The Air Force formally announced Friday it is going with Sikorsky for the potentially $6.8 billion Combat Rescue Helicopter (CRH) program.
“We received one proposal,” Air Force spokeswoman Capt. Erika Yepsen said Friday in an statement. “That offer, from Sikorsky Aircraft Company, has provided an acceptable technical solution.”
Airman 1st Class Anthony Phillipp inspects the tail of an HH-60 Pave Hawk. Photo: Air Force. |
Sikorsky, a division of United Technologies Corp. [UTX], is teaming with Lockheed Martin [LMT] for CRH. Sikorsky spokesman Frans Jurgens said Friday Lockheed Martin will be the mission systems integrator for the program and that the duo’s offering will be based on Sikorsky’s H-60M Black Hawk platform.
“We’re encouraged that this vital program appears to be moving forward,” Jurgens said in a statement.
Now the only question is when the Air Force will find the funds to award a contract.
“We intend to award a contract based upon budget availability,” Yepsen said. “We are laying the groundwork to award the CRH contract in the second quarter of fiscal year 2014.”
Acting Air Force Secretary Eric Fanning Nov. 18 doused most hopes of a contract award this calendar year.
“I’m hard-pressed to imagine we can afford to start (CRH) that soon,” Fanning told an Air Force Association (AFA) breakfast in Arlington, Va.
Fanning said the services, if given more money, would rather invest in what they have, like readiness and training, rather than start something new.
“I don’t think it’s safe to say (no contract will be awarded this year),” Fanning said. “It’s an important program with a lot of support. But it will be very difficult, again, because of how little money there is for new starts in the upcoming years.”

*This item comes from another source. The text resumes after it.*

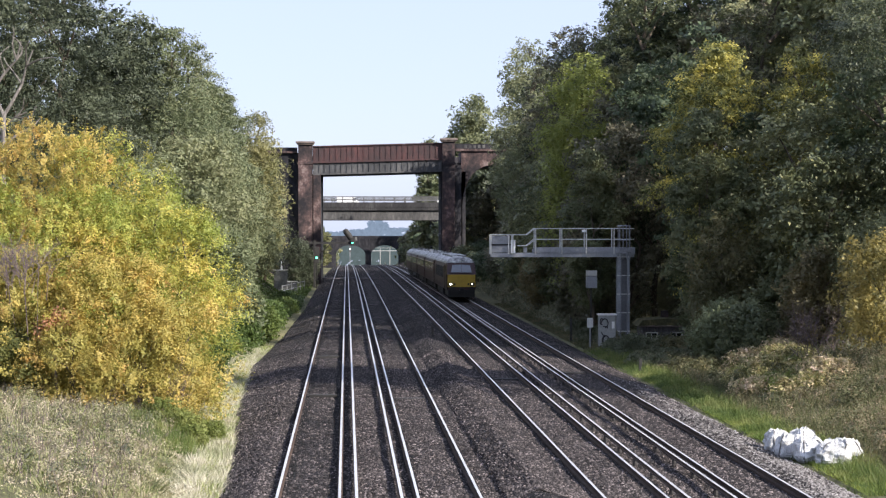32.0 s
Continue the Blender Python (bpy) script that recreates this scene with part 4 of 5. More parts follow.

CRH is an effort to replace the Air Force’s HH-60 Pave Hawk helicopters, also manufactured by Sikorsky. At least four companies, including European Aeronautic Defence and Space Co. (EADS), Boeing [BA], Northrop Grumman [NOC] and Bell Helicopter, a division of Textron [TXT], all said within the last year they wouldn’t pursue CRH. Northrop Grumman was to team with AgustaWestland, a division of Finmeccanica (Defense Daily, Dec. 13).